The filmmaker's soundtracks sound like comps made by an old friend with a good ear and great connections: Say AnythingŠcontained not only Peter Gabriel's "In Your Eyes," used in that iconic scene with John Cusack hoisting a boombox, but also the Replacements' "Within Your Reach." Singles boasted new tracks by Paul Westerberg, Alice in Chains and Pearl Jam (which appeared in the film). And Almost Famous's soundtrack played like a classic-rock radio station programmed by an alt-rocker with a hard-on for deep cuts. Since Crowe's films play more like concept albums than narratives, they overflow with music -- but none more so than his new Elizabethtown, an elegy for his late father that switches earthy, alt-country tunes as often as a drunk with a short attention span deejaying a late-night throwdown. One second it's Elton John singing "My Father's Gun"; the next, Ryan Adams is begging you to "Come Pick Me Up"; and the next, My Morning Jacket (which makes a cameo in the movie) wonders "Where to Begin."

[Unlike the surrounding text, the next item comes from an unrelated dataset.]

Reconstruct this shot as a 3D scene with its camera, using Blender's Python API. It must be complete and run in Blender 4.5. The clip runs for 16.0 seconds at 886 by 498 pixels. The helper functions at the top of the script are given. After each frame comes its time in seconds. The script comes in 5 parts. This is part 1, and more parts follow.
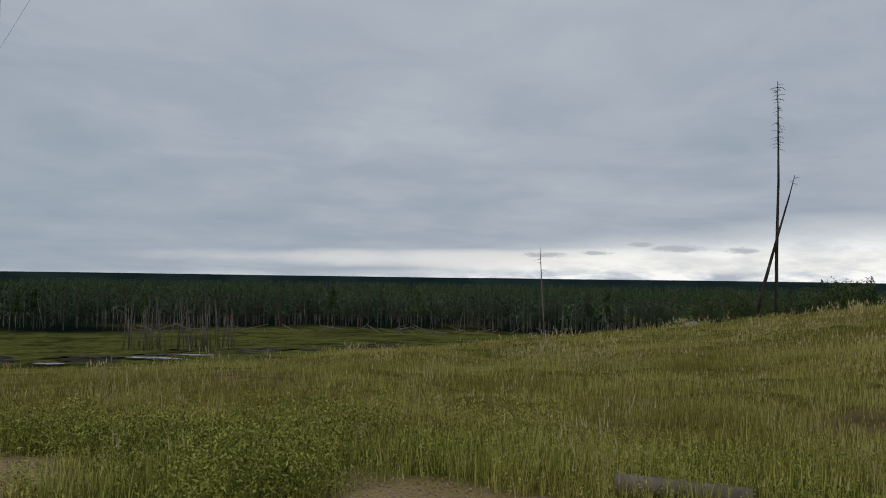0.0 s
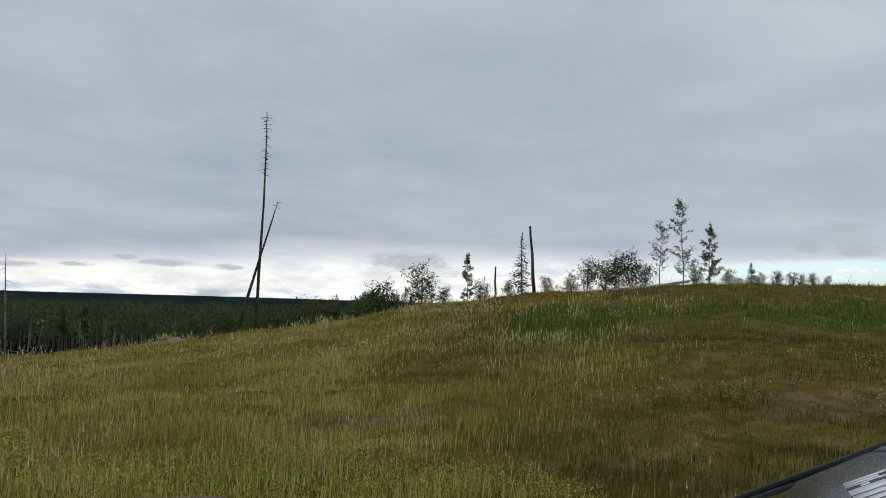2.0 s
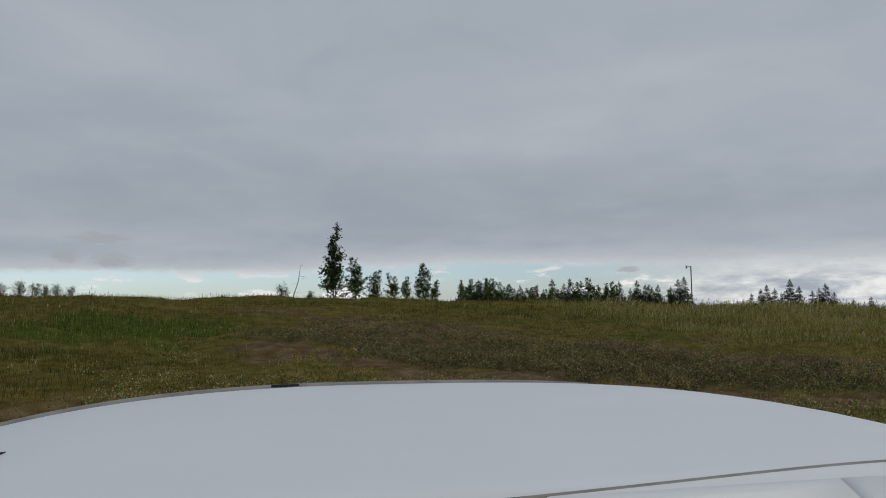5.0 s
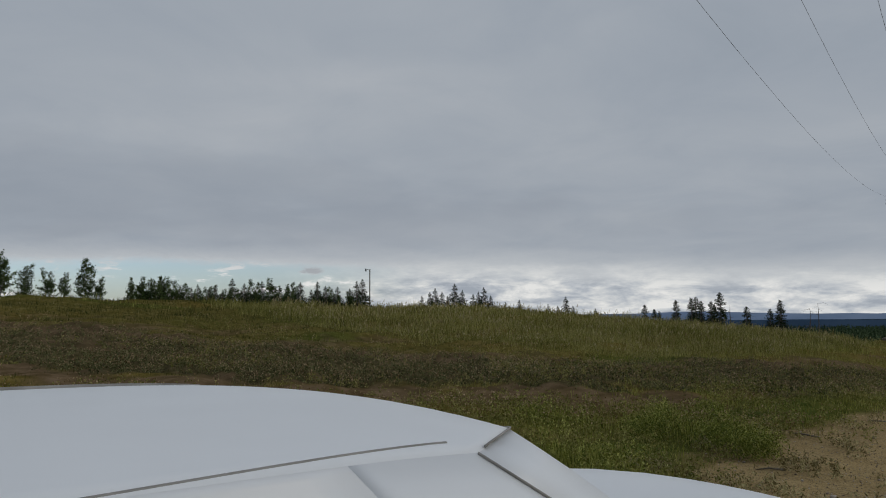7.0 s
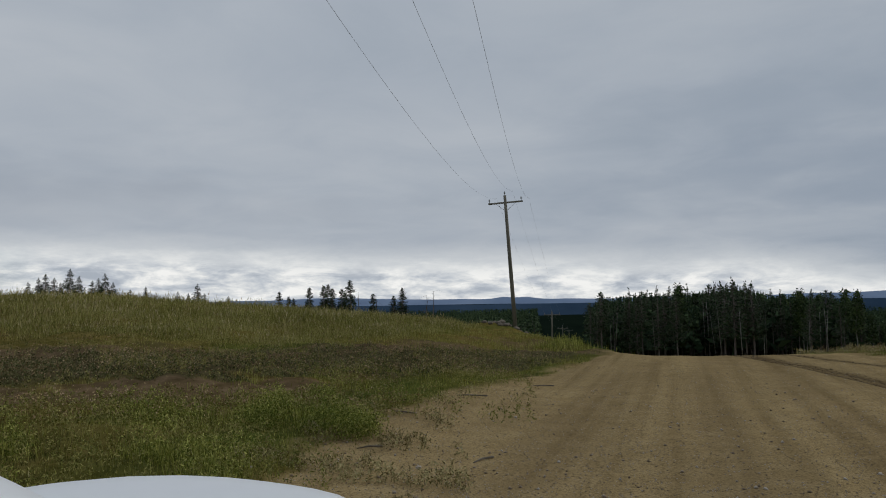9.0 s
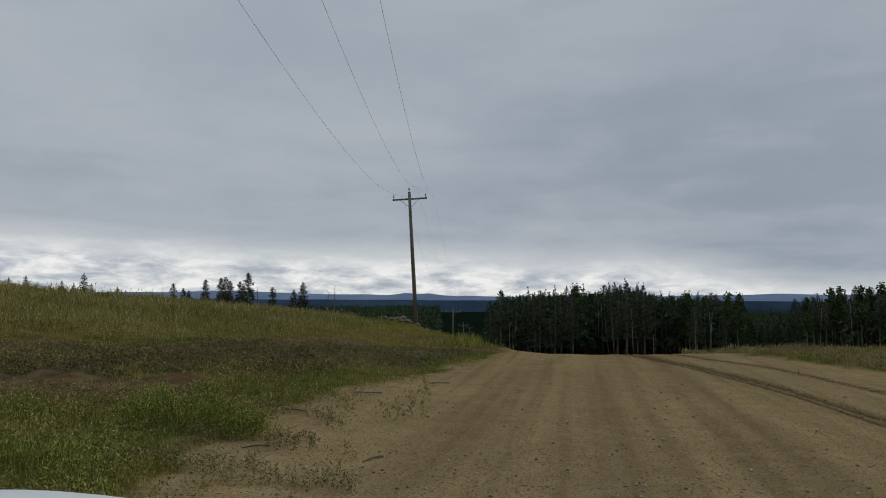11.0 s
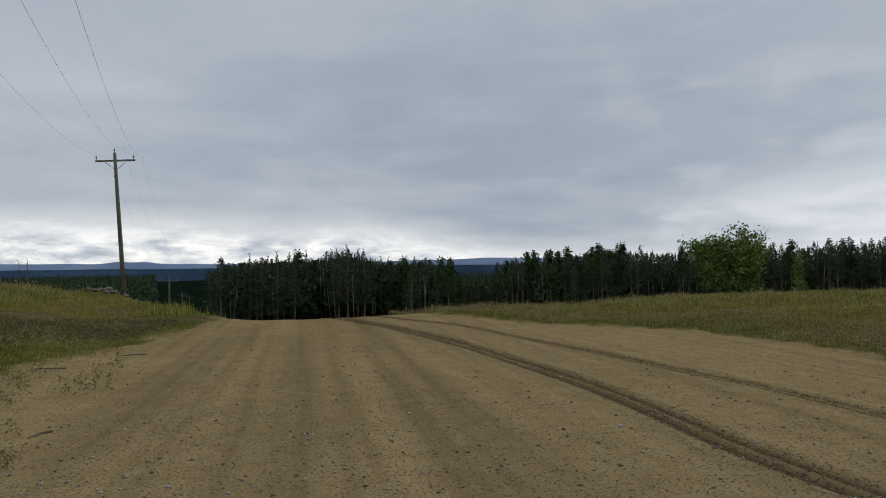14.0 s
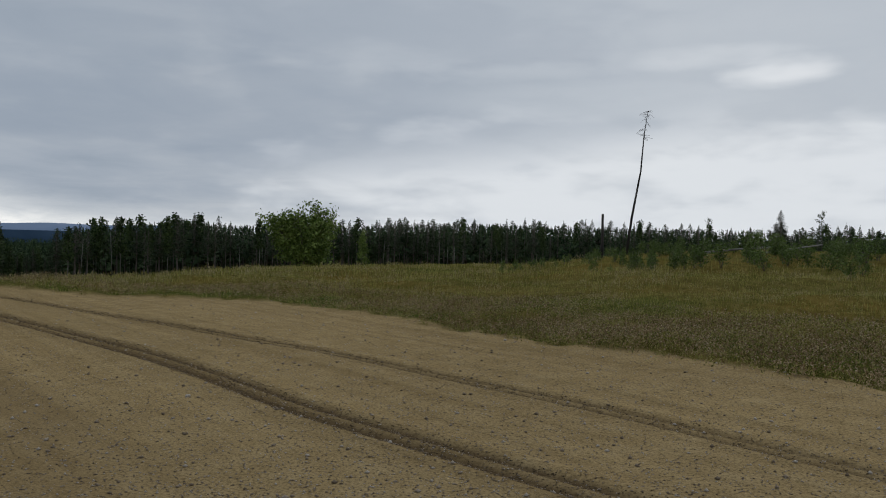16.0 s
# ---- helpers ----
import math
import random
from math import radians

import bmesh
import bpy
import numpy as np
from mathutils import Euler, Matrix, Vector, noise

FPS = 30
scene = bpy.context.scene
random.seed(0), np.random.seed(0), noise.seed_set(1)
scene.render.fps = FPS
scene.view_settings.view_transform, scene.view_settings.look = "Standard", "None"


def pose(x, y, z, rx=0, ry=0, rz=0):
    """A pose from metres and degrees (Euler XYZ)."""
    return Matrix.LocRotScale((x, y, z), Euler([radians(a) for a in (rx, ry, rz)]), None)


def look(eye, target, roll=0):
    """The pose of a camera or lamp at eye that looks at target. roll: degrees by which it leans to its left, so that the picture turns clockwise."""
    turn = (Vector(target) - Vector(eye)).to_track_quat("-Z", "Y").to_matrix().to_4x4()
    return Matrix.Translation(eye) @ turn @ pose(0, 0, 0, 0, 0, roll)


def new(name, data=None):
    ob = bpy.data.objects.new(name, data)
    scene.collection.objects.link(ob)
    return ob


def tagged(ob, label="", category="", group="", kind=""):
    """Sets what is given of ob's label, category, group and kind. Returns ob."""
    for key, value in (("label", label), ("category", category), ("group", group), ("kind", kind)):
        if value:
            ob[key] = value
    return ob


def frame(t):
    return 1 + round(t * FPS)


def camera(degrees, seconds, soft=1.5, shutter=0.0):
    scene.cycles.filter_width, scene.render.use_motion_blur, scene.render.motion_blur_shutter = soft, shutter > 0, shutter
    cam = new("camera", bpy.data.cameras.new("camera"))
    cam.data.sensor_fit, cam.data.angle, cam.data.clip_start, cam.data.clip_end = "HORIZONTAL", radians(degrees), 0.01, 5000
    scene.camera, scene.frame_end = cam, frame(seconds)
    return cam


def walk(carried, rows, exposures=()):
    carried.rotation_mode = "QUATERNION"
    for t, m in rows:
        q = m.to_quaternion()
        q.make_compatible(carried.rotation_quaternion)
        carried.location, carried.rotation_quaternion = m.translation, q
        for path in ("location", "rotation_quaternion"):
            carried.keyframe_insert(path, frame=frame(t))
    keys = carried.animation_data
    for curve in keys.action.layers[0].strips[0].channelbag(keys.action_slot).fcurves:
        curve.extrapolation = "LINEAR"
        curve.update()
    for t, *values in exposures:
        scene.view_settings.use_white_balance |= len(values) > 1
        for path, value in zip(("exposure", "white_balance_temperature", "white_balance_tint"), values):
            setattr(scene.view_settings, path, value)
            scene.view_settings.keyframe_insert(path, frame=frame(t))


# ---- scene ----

# ---- camera ----
cam = camera(60.01, 16.0, soft=1.0)
PATH = [
    (0.0, pose(0.329, 0.925, 1.507, 92.10, -0.78, 7.29)),
    (0.5, pose(0.350, 0.819, 1.527, 92.56, -1.16, -1.70)),
    (1.0, pose(0.357, 0.774, 1.542, 93.21, -1.59, -9.95)),
    (1.5, pose(0.340, 0.728, 1.550, 93.64, -1.61, -18.82)),
    (2.0, pose(0.269, 0.629, 1.566, 94.01, -1.66, -29.73)),
    (2.5, pose(0.136, 0.467, 1.608, 95.03, -1.40, -38.44)),
    (3.0, pose(0.169, 0.313, 1.627, 96.46, -0.58, -46.42)),
    (3.5, pose(0.344, 0.237, 1.629, 96.74, 0.44, -52.70)),
    (4.0, pose(0.318, 0.080, 1.639, 96.81, 1.17, -59.53)),
    (4.5, pose(0.335, 0.066, 1.632, 96.55, 1.41, -68.89)),
    (5.0, pose(0.297, 0.078, 1.633, 95.31, 0.40, -81.37)),
    (5.2, pose(0.302, 0.082, 1.620, 95.13, 0.26, -84.61)),
    (7.3, pose(0.304, -0.129, 1.633, 95.18, 0.45, -107.90)),
    (7.5, pose(0.264, -0.173, 1.642, 95.12, 0.53, -110.16)),
    (8.0, pose(0.197, -0.309, 1.659, 94.91, 1.18, -116.43)),
    (8.5, pose(0.204, -0.342, 1.648, 94.57, 1.05, -125.25)),
    (9.0, pose(0.213, -0.313, 1.655, 93.96, 0.84, -131.20)),
    (9.5, pose(0.231, -0.402, 1.672, 93.68, 0.56, -135.05)),
    (9.7, pose(0.240, -0.439, 1.676, 93.58, 0.48, -135.96)),
    (11.8, pose(0.179, -0.458, 1.663, 93.20, -0.30, -141.17)),
    (12.0, pose(0.155, -0.460, 1.664, 92.80, -0.11, -142.53)),
    (12.5, pose(0.046, -0.470, 1.659, 92.19, -0.05, -145.86)),
    (13.0, pose(-0.124, -0.456, 1.671, 91.29, 0.60, -148.48)),
    (13.5, pose(-0.309, -0.411, 1.662, 91.24, 0.63, -151.77)),
    (14.0, pose(-0.475, -0.299, 1.672, 91.05, 0.61, -158.64)),
    (14.5, pose(-0.497, -0.193, 1.670, 90.67, 0.08, -167.44)),
    (15.0, pose(-0.490, -0.194, 1.674, 90.13, -0.99, -176.49)),
    (15.5, pose(-0.516, -0.171, 1.670, 89.61, -1.35, 175.79)),
    (16.0, pose(-0.549, -0.135, 1.670, 89.18, -1.42, 170.63)),
]
walk(cam, PATH, exposures=[(0, 0.0), (1.0, 0.10), (2.0, 0.20), (2.5, 0.15), (3.5, -0.17), (5.0, -0.2), (7.4, -0.34), (8.2, -0.22), (9.0, -0.12), (11.9, -0.2), (12.5, -0.06), (13.5, 0.06), (14.5, 0.03), (16.0, -0.02)])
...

"I wanted to have a lot of music in the movie, and there is a lot of music in the movie," says Crowe, whose catalogue of possible songs for Elizabethtown was longer than its screenplay. (He concedes that a complete soundtrack would make up a three-disc boxed set.) "Elizabethtown, more than the others, really, was built around the songs -- except maybe for Singles. You just choose the music that works, and hopefully you arrange the songs in a mix-tape order when you put it out so that it kind of flows as a long-playing experience. It's meant to take you into another world. When Orlando Bloom's character arrives in Elizabethtown, the movie takes a shift, like Local Hero or some of my favorite movies that sort of have an elixir that the music provides. And that's what I wanted Elizabethtown to feel like."